---- RECORDED DATA

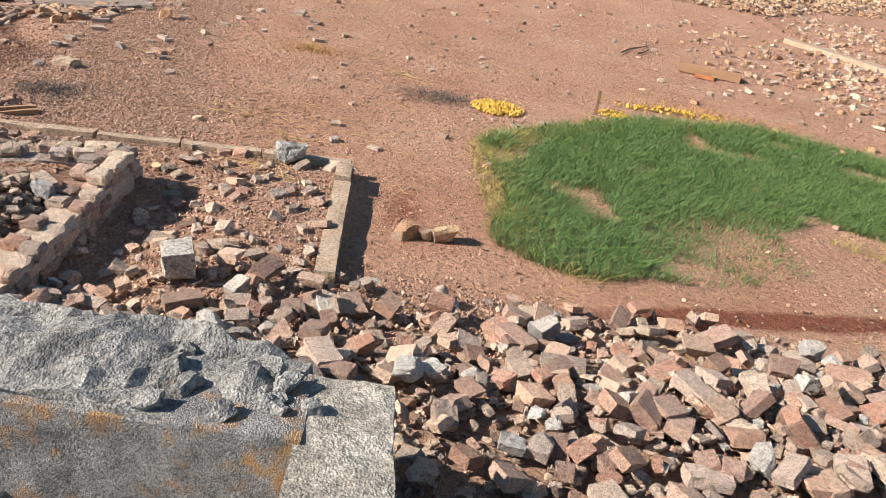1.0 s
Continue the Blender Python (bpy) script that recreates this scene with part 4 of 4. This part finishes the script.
def blades(name, label, count, box, test, low, high, width, mat, lean=0.35, droop=0.5):
    """Tufts of curved blades, each three segments long."""
    vs, fs = [], []
    n = 0
    while n < count:
        x, y = rng.uniform(box[0], box[2]), rng.uniform(box[1], box[3])
        keep = test(x, y)
        if rng.random() > keep:
            n += 0.02
            continue
        n += 1
        h = rng.uniform(low, high) * (0.6 + 0.4 * keep)
        a = rng.uniform(0, math.tau)
        lx, ly = rng.normal() * lean + 0.15, rng.normal() * lean
        z = hz(x, y) - 0.01
        k = len(vs)
        wx, wy = math.cos(a) * width / 2, math.sin(a) * width / 2
        for s, w in ((0, 1), (0.45, 0.9), (0.8, 0.6)):
            bx, by, bz = x + lx * h * s ** 1.7, y + ly * h * s ** 1.7, z + h * (s - droop * 0.3 * s * s)
            vs += [(bx - wx * w, by - wy * w, bz), (bx + wx * w, by + wy * w, bz)]
        vs.append((x + lx * h, y + ly * h, z + h * (1 - droop * 0.3)))
        fs += [(k, k + 1, k + 3), (k, k + 3, k + 2), (k + 2, k + 3, k + 5), (k + 2, k + 5, k + 4), (k + 4, k + 5, k + 6)]
    v, f = np.array(vs), np.array(fs)
    return tagged(joined(name, [(v, f, np.eye(4))], mat), label, "grass", kind="stuff")


def lawn(x, y):
    w = 0.22 * float(wobble(np.float64(x), np.float64(y), 2.2, 1.0))
    if not in_poly(x + w, y + w, GRASS):
        return 0.0
    thin = noise.noise(Vector((x * 1.7, y * 1.7, 2.0))) + 0.4 * noise.noise(Vector((x * 4.1, y * 4.1, 5.0)))
    edge = min(1.0, (math.hypot(x - 2.0, y - 6.1) - 0.2) / 0.8)
    return max(0.0, min(1.0, (1.0 if thin > -0.3 else 0.3 if thin > -0.45 else 0.1)) * max(edge, 0.15))


blades("grass", "dense patch of green grass on bare earth", 78000, (0, 5.4, 6.5, 9.7), lawn, 0.06, 0.15, 0.0055, m_grass, 0.75, 0.9)


def rim(x, y):
    return 0.8 if in_poly(x, y, GRASS) and not in_poly(x * 1.0 - 0.22, y + 0.22, GRASS) or (in_poly(x + 0.15, y + 0.15, GRASS) and not in_poly(x - 0.1, y + 0.2, GRASS)) else 0.06 if in_poly(x, y, GRASS) else 0.0


blades("dry_grass", "yellowing grass along the rim of the patch", 9000, (-0.3, 5.1, 6.5, 9.9), rim, 0.05, 0.13, 0.005, m_grass_tip, 1.0, 1.0)


def tuft(name, label, cx, cy, rx, ry, count, low, high, mat, lean=0.7):
    return blades(name, label, count, (cx - rx * 2, cy - ry * 2, cx + rx * 2, cy + ry * 2), lambda x, y: math.exp(-(((x - cx) / rx) ** 2 + ((y - cy) / ry) ** 2) * 1.2), low, high, 0.006, mat, lean, 1.0)


tuft("dry_grass_tuft", "tuft of dry golden grass on earth", -2.0, 10.05, 0.34, 0.2, 500, 0.05, 0.13, m_drygrass)
tuft("burnt_grass", "dark burnt stalks flattened on gravel", -3.5, 7.25, 0.3, 0.2, 800, 0.03, 0.1, m_ash, 1.3)
tuft("burnt_grass", "dark burnt stalks beside the yellow heap", -0.45, 8.9, 0.4, 0.24, 800, 0.03, 0.1, m_ash, 1.3)
tuft("dry_grass_tuft", "dry grass behind the green patch", 2.2, 9.9, 0.9, 0.2, 500, 0.06, 0.14, m_drygrass)


def heap_of_husks(label, cx, cy, rx, ry, count):
    out = []
    for _ in range(count):
        r, a = rng.random() ** 0.6, rng.uniform(0, math.tau)
        x, y = cx + rx * r * math.cos(a), cy + ry * r * math.sin(a)
        s = rng.uniform(0.022, 0.042)
        out.append((*SHAPES["round"][int(rng.integers(8))], np4(turned(x, y, hz(x, y) + 0.015 + 0.03 * (1 - r) * rng.random(), s, 0.6))))
    return tagged(joined("yellow_husks", out, m_yellow), label, "husks", kind="stuff")


heap_of_husks("heap of bright yellow husks on earth", 0.12, 8.85, 0.26, 0.25, 330)
heap_of_husks("small heap of yellow husks behind grass", 1.32, 9.25, 0.17, 0.12, 90)
heap_of_husks("scattered yellow husks behind grass", 2.0, 9.75, 0.6, 0.12, 90)
single("tile_shard", rough_box(0.26, 0.14, 0.03, 0.04, 0.004, 171, 0.5), m_tilered, "broken orange roof tile on earth", "tile", at=pose(2.85, 12.0, -0.1, 0, 0, -10))
single("tile_shard", rough_box(0.13, 0.08, 0.02, 0.03, 0.004, 172, 0.5), m_tilered, "broken orange roof tile on dark earth", "tile", at=pose(-6.9, 7.9, hz(-6.9, 7.9), 0, 0, 20))
single("stake", strip_box((1.1, 9.2), (1.14, 9.2), 0.035, -0.12, 0.16, 0.02, 0.002, 170), m_wood, "short wooden stake standing in earth", "stake")


def sticks(name, label, cx, cy, radius, count, length, r, mat, seed):
    """Thin dry stems lying on the ground, bent this way and that."""
    g = np.random.default_rng(seed)
    bm = bmesh.new()
    for _ in range(count):
        x, y, a = cx + g.normal() * radius, cy + g.normal() * radius, g.uniform(0, math.tau)
        pts, l = [], length * g.uniform(0.5, 1.2)
        for k in range(6):
            pts.append((x, y, hz(x, y) + r + 0.018 * math.sin(k * 1.3 + a) ** 2))
            a += g.normal() * 0.35
            x, y = x + math.cos(a) * l / 5, y + math.sin(a) * l / 5
        tube(bm, pts, r, r * 0.5, 4)
    return single(name, bm, mat, label, "twigs", kind="stuff")


sticks("dry_stems", "pale dry stems lying on earth", -1.75, 7.5, 0.3, 30, 0.45, 0.003, m_straw, 1)
sticks("dry_stems", "pale branching stems lying on earth", -1.0, 9.65, 0.12, 9, 0.55, 0.004, m_straw, 2)
sticks("dry_stems", "thin dry stems on gravel", -3.0, 8.6, 1.0, 40, 0.35, 0.003, m_straw, 3)
sticks("dry_stems", "thin dry stems on earth", -0.8, 7.2, 0.7, 40, 0.3, 0.003, m_straw, 4)
sticks("dry_stems", "dry stems among the rubble", 0.6, 3.6, 0.9, 40, 0.35, 0.003, m_straw, 5)
sticks("dry_stems", "thin dry stems on earth", -2.2, 10.8, 1.2, 40, 0.4, 0.003, m_straw, 6)
sticks("straw_tangle", "tangle of straw by the kerb", -1.42, 6.2, 0.09, 30, 0.35, 0.003, m_straw, 7)
sticks("dead_branch", "long dead branch on bare earth", 2.0, 12.9, 0.1, 2, 1.2, 0.015, m_twig, 8)

batten = thing("batten", "two brown battens lying beyond the kerb", "timber")
for n in range(2):
    part("slat", strip_box((-3.65 - 0.035 * n, 6.37 + 0.04 * n), (-3.27 - 0.035 * n, 6.69 + 0.04 * n), 0.035, -0.12, -0.06 + 0.012 * n, 0.05, 0.001, 180 + n), m_wood, batten)
single("weathered_post", strip_box((2.55, 12.3), (3.35, 12.05), 0.09, -0.1, 0.02, 0.05, 0.006, 183), m_wood, "weathered timber lying on earth", "timber")

bm = bmesh.new()
bmesh.ops.create_icosphere(bm, subdivisions=3, radius=1.0)
for v in bm.verts:
    n = noise.noise(v.co * 2.1) * 0.35 + noise.noise(v.co * 5.3) * 0.16
    v.co = Vector((v.co.x * 0.12, v.co.y * 0.085, v.co.z * 0.07)) * (1 + n)
single("plastic_bag", bm, m_bag, "crumpled white and blue plastic bag on earth", "bag", at=pose(-7.76, 8.7, hz(-7.76, 8.7) + 0.05, 0, 0, 20))

bm = bmesh.new()
bmesh.ops.create_cone(bm, cap_ends=True, segments=20, radius1=0.03, radius2=0.027, depth=0.01)
single("plastic_disc", bm, m_disc, "round cream plastic disc on gravel", "disc", at=pose(-2.04, 5.84, hz(-2.04, 5.84) + 0.03, 12, 8, 0))

# ---- in the water
for x, y, s in ((-17.4, 19.2, 0.62), (-17.2, 21.4, 0.5), (-19.6, 18.0, 0.66), (-31, 32.6, 0.95)):
    stump = thing("rock_stump", "dark weathered stump standing in shallow water", "stump", "stumps in the lake")
    part("stem", rough_box(s * 0.55, s * 0.5, 0.6, 0.1, 0.03, x, 0.6), m_black, stump).matrix_basis = pose(x, y, LAKE - 0.5, 0, 0, 20)
    part("cap", rough_box(s, s * 0.6, 0.18, 0.1, 0.03, x + 1, 0.8), m_black, stump).matrix_basis = pose(x, y, LAKE + 0.08, 3, 4, 25)



def jagged(sx, sy, sz, seed):
    """A jagged rock with ridges and clefts."""
    bm = bmesh.new()
    bmesh.ops.create_icosphere(bm, subdivisions=4, radius=1.0)
    for v in bm.verts:
        p = v.co * 1.9 + Vector((seed, seed * 0.7, 0))
        r = 1 + 0.55 * (0.5 - abs(noise.noise(p))) + 0.3 * (0.4 - abs(noise.noise(p * 2.3))) + 0.14 * noise.noise(p * 5.1)
        v.co = Vector((v.co.x * sx, v.co.y * sy, v.co.z * sz)) * r
    return bm


single("black_rock", jagged(0.38, 0.25, 0.23, 3.0), m_black, "jagged wet black rock at the waterline", "rock", at=pose(-11.85, 15.85, LAKE + 0.05, 0, 0, 20))
single("black_rock", jagged(0.3, 0.2, 0.16, 5.0), m_black, "small wet black rock at the waterline", "rock", at=pose(-11.2, 15.6, LAKE + 0.06, 0, 0, 60))
single("black_rock", jagged(0.36, 0.2, 0.16, 7.0), m_black, "wet black rock on the shore", "rock", at=pose(-10.9, 17.3, hz(-10.9, 17.3) + 0.03, 0, 0, 40))


def dead_bush(cx, cy, tall, seed, label):
    g = random.Random(seed)
    bm = bmesh.new()

    def grow(p, d, length, r, depth):
        pts = [p]
        for _ in range(4):
            d = (d + Vector((g.gauss(0, 0.16), g.gauss(0, 0.16), g.gauss(0.03, 0.1)))).normalized()
            pts.append(pts[-1] + d * length / 4)
        tube(bm, pts, r, r * 0.55, 4)
        if depth:
            for k in range(3):
                q = pts[1 + k]
                grow(q, (d + Vector((g.gauss(0, 0.6), g.gauss(0, 0.6), 0.1))).normalized(), length * g.uniform(0.45, 0.7), r * 0.55, depth - 1)

    for _ in range(3):
        grow(Vector((cx + g.gauss(0, 0.12), cy + g.gauss(0, 0.12), LAKE - 0.3)), Vector((g.gauss(0, 0.5), g.gauss(0, 0.5), 1)).normalized(), tall, 0.013, 2)
    return single("dead_bush", bm, m_twig, label, "bush", "bare bushes in the lake")


for n, (x, y, h) in enumerate(((-16.7, 17.6, 1.1), (-18.0, 17.3, 0.9), (-20.5, 13.5, 0.9), (-20.5, 21.0, 0.9), (-19.0, 16.2, 0.7))):
    dead_bush(x, y, h, n, "bare dead bush standing in shallow water")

--------

• [TASK REQUIREMENTS] Check every line of the data above for the string "with", and copy those that have it.

• [ANSWER TO THIS PROBLEM]
Continue the Blender Python (bpy) script that recreates this scene with part 4 of 4. This part finishes the script.
    """A jagged rock with ridges and clefts."""